Among his fellowships, he was a visiting scholar at St. Edmund's College in Cambridge University; Batchelor (Ford) Special Faculty Fellow at Holy Cross (in support of a research leave); and summer fellow at the Center for Advanced Study in Behavioral Sciences in Palo Alto, Calif. He also held a post-doctoral fellowship at Princeton University's Mental Health Training Program.
He has received research grants from the Lilly Endowment, the National Institute of Aging and the National Institutes of Health. He received the John Horsch Award for best essay on Mennonite history ("The 1920 Seminary Movement) from the Historical Committee of the Mennonite Church.
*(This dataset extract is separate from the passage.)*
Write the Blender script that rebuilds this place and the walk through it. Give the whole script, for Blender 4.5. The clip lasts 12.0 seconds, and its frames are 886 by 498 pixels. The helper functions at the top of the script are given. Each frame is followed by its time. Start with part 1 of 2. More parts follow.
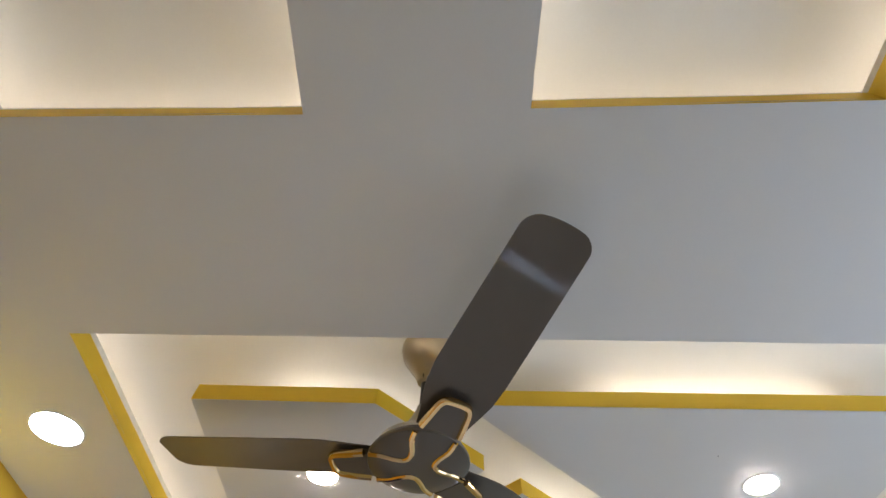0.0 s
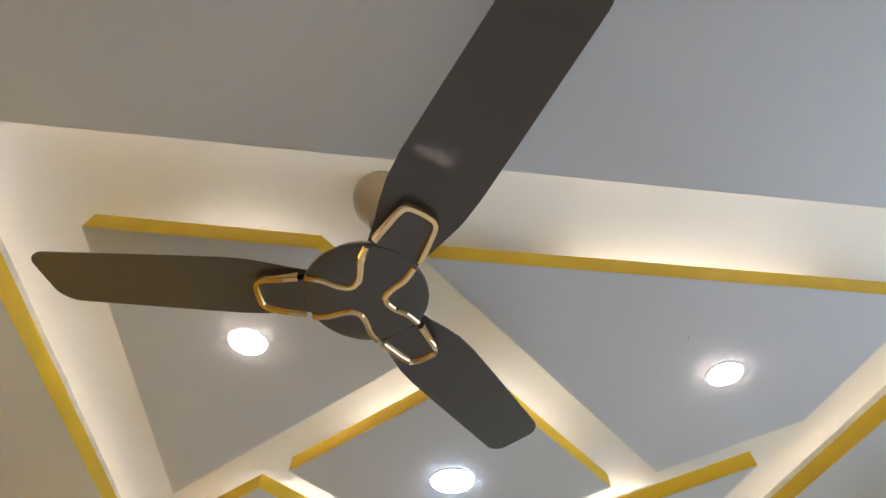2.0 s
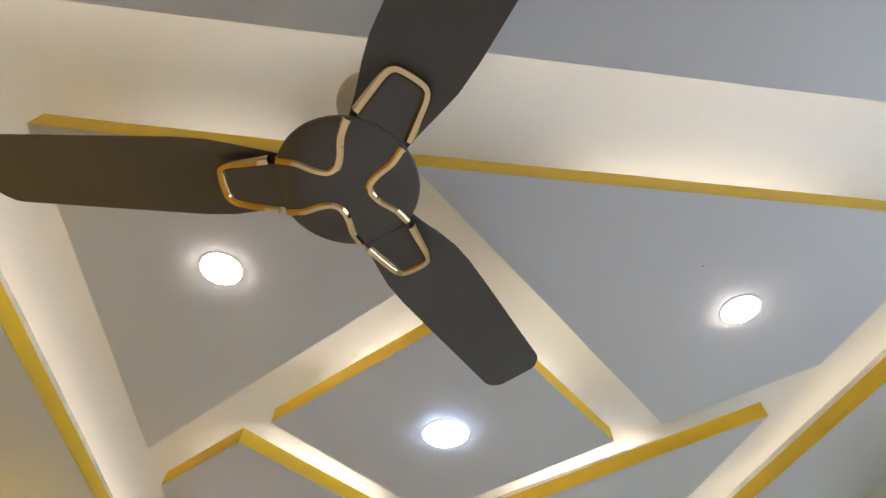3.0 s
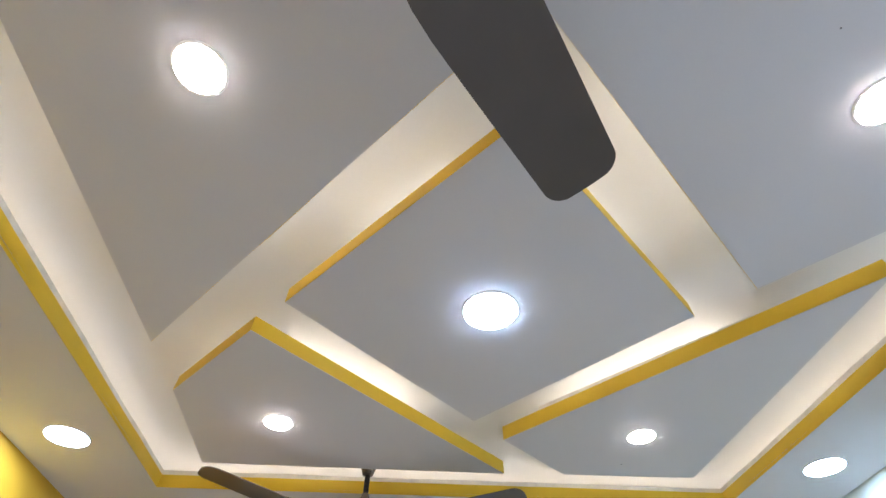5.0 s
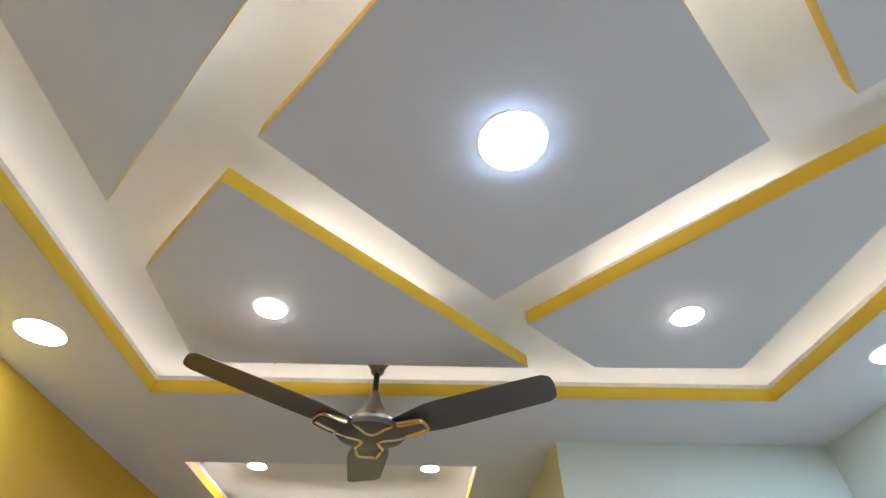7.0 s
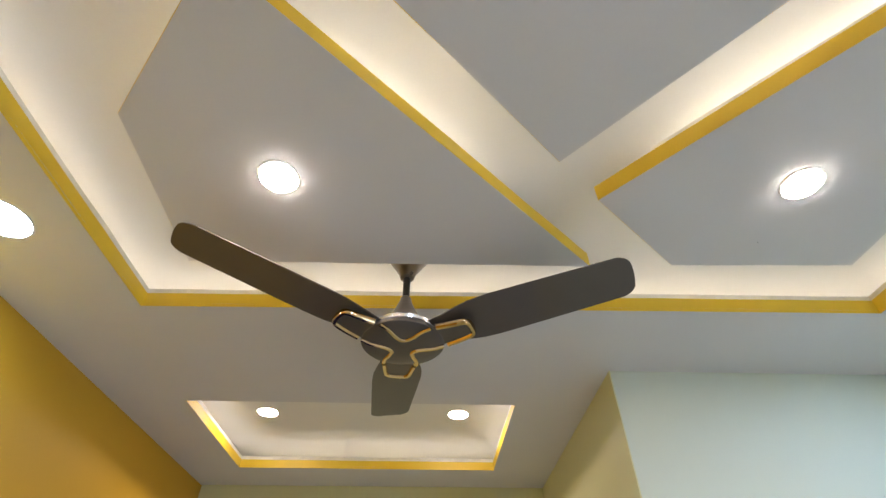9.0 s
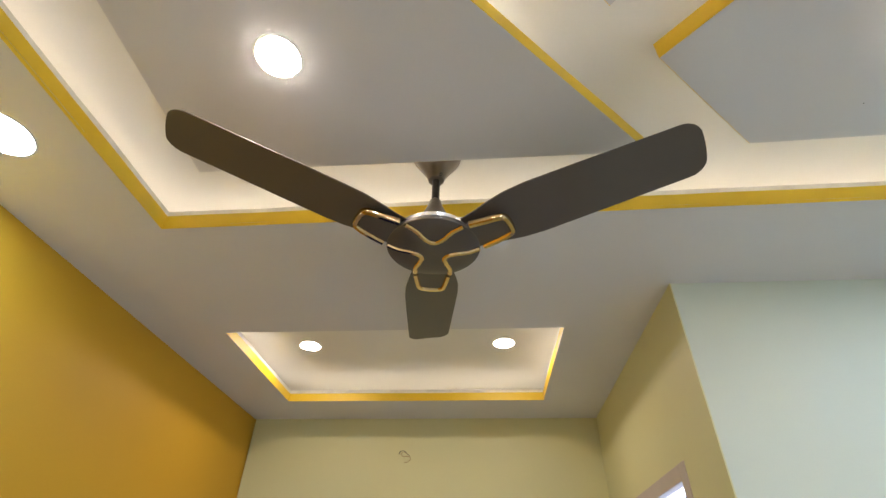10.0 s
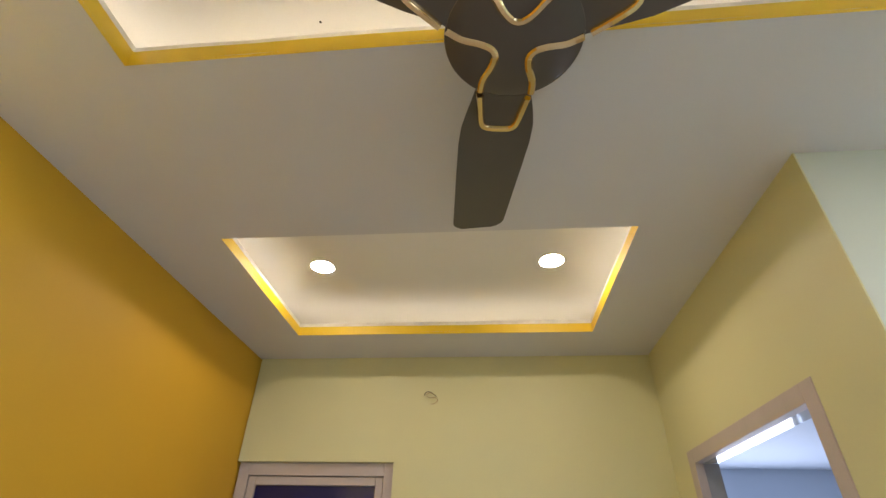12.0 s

He has held research consulting positions with the New Jersey Commission for the Blind and the American Foundation for the Blind.
During several recent presidential transitions at Holy Cross, Ainlay has played a key role in fundraising for the college's $175 million campaign, working with alumni clubs and individual donors; and he developed the rationale for a new academic building and prepared for strategic planning exercises by the board of trustees.
He has been involved in the construction of several new buildings including the renovation of the biology facilities; an academic building that houses three departments, academic support services and the Center for Religion, Ethics and Culture; and the planning for a new building for physics and chemistry.
At Holy Cross, he has helped to enrich students' lives outside the classroom by developing co-curricular community-based service and learning programs, and providing meaningful social alternatives to forms of student culture that lead to self-destructive behavior.
He has led efforts to diversify the student body and faculty through recruiting and by creating and sustaining a supportive environment. Alumni gifts have supported increased staffing in admissions to recruit minority students, and he has made diversity a top priority in faculty hiring.
Ainlay joins Union College as it nears the halfway point of its $200 million "You Are Union" campaign. Recent gifts include an anonymous $2 million gift to renovate Alumni Gym into a state-of-the-art fitness center, and a $1.5 million commitment from James '66 and John '74 Taylor to transform North Colonnade into a new music facility that includes a lecture/recital hall, classrooms, practice rooms, offices and music library.
The College is in the second year of its Minerva Houses, which blend the intellectual, social and residential spheres of the College. All students and faculty are affiliated with a Minerva, and each is a center of out-of-classroom learning, service and leadership.
Union has made a strong commitment to Converging Technologies, which focuses on creative thought from engineering and the liberal arts on new ideas that are changing the landscape of global society. These ideas, which spill across disciplinary boundaries, will define innovation in the 21st century. Students engage in courses, programs and research in such emerging interdisciplinary fields as bioengineering, nanotechnology, pervasive computing, and neuroscience.